Philip Hammond will lay out his plans on Monday, 29 October when he presents the Budget for the financial year which starts in April 2019.
His biggest money earner is income tax, but its importance has drifted lower in recent years. That is partly because the government has raised the threshold at which the basic rate, and the higher rate, is paid.
The trend is also a result of a change in the way people work. The rise of self-employment has curtailed tax returns as those workers often pay less income tax.
The same applies to National Insurance, although that stream of income was boosted in 2016 when rebates on National Insurance payments were ended.
Over the years VAT has become a more important supply of tax. Back in 2011 the standard rate was raised from 17.5% to 20%. VAT returns are also closely tied to the health of the economy and consumer spending, so the economic recovery since the financial crisis has raised the amount of VAT collected.
How is it spent?
As for outgoings, social spending is by far the biggest outlay for the government, accounting for more than a quarter of all spending.
It includes spending on state pensions, which has taken a rising share of government spending since 2008. But the other big element, benefits payments, has accounted for less of overall spending since 2013, according to the Institute for Fiscal Studies.

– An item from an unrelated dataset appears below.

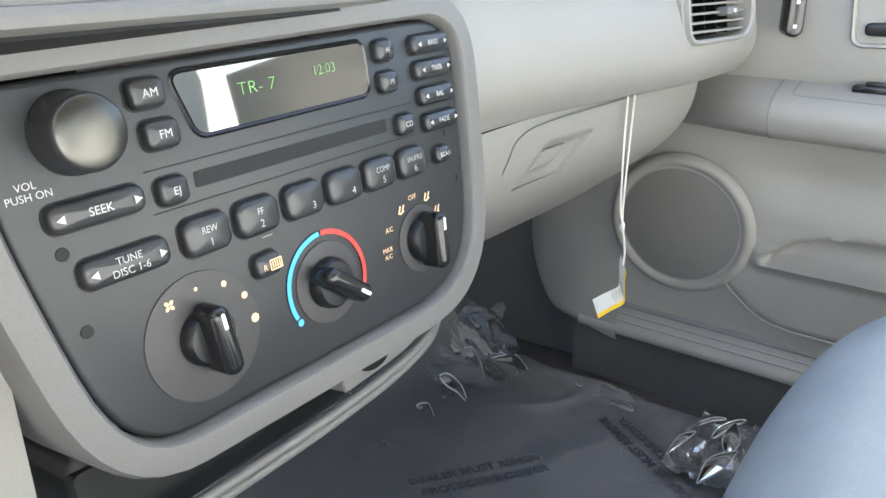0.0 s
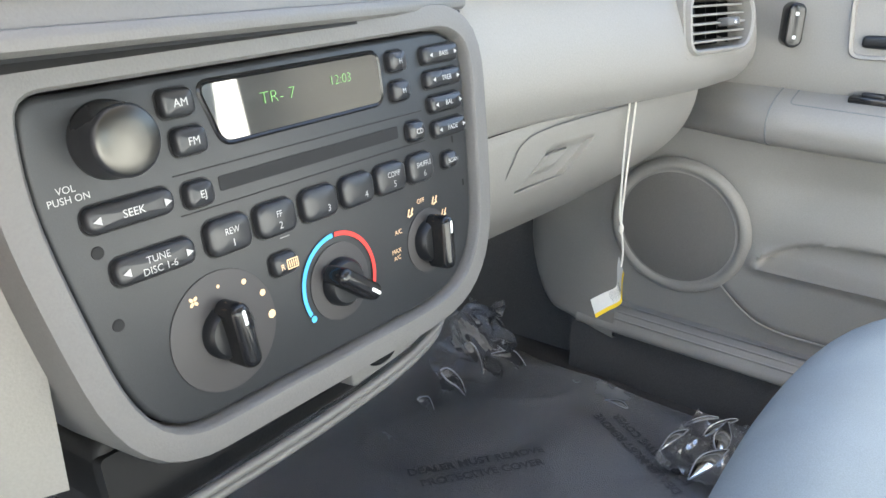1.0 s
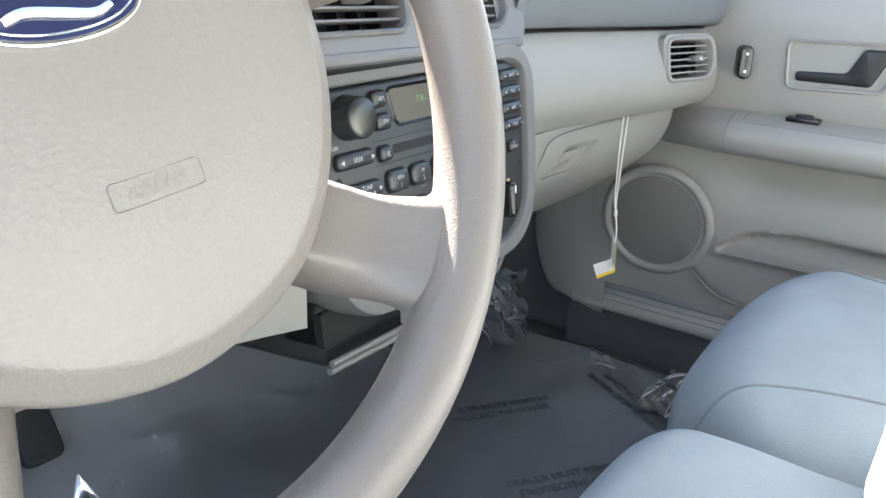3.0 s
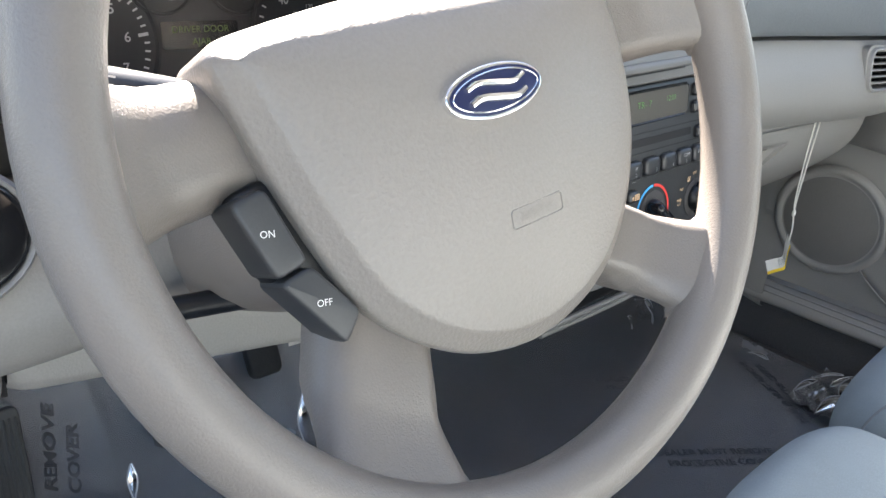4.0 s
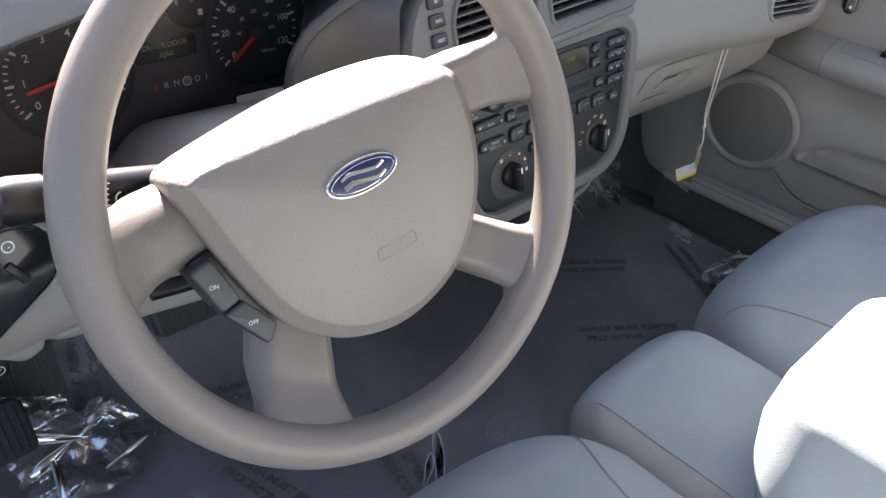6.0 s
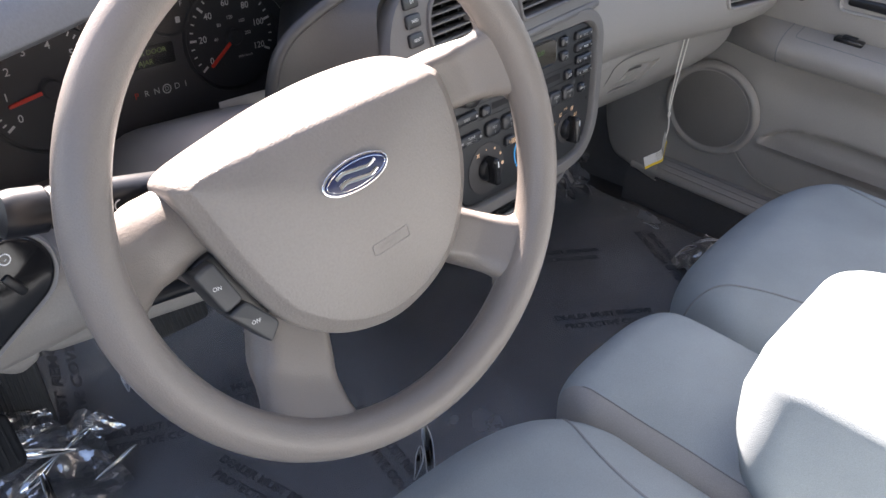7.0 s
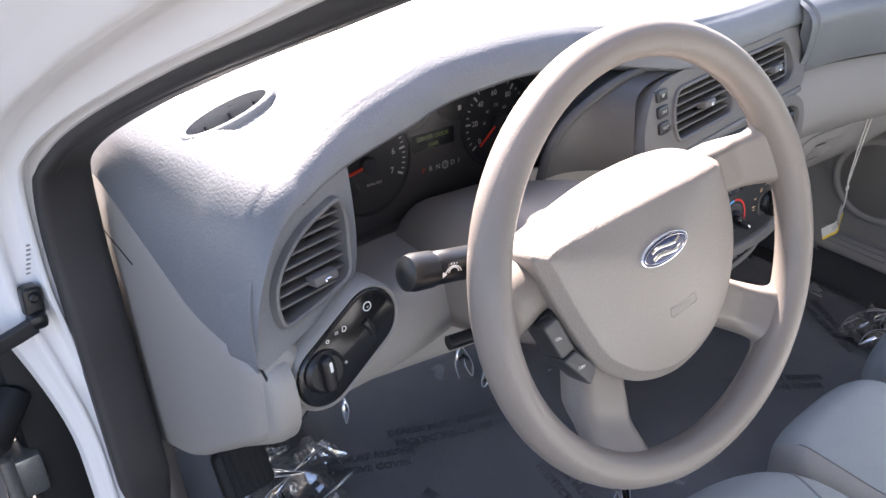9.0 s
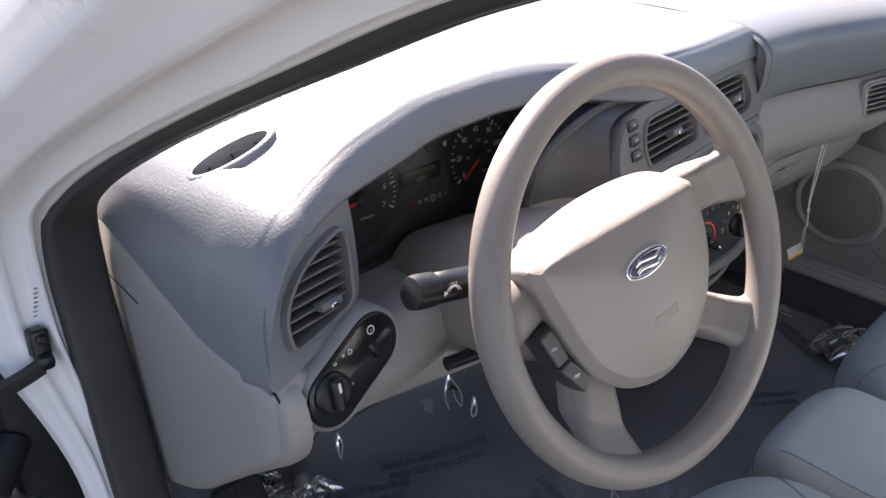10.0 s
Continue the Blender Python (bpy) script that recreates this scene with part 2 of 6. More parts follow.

With an 18.5% share of the government budget, health is the next biggest government outlay. That share has been increasing for decades, a trend which is likely to continue as the population ages and better, but potentially more expensive, treatments and medicines enter the market.
Education is the third biggest area of spending, with an 11.1% share - down from 13% in 2007. But that figure is skewed by the move away from student grants to loans, which are not counted as spending.
The figures for income and spending will also look a little different in Scotland, Wales and Northern Ireland. Since 1999, devolved administrations have been responsible for spending on certain policy areas, including education and local government.
Each administration receives funds from the UK Treasury, using a mechanism called the Barnett formula.
In addition, Scotland and Wales also control stamp duty and landfill tax returns and Scotland has control over other taxation areas. You can find out more here.
The Scottish government is to set out its draft budget on 12 December.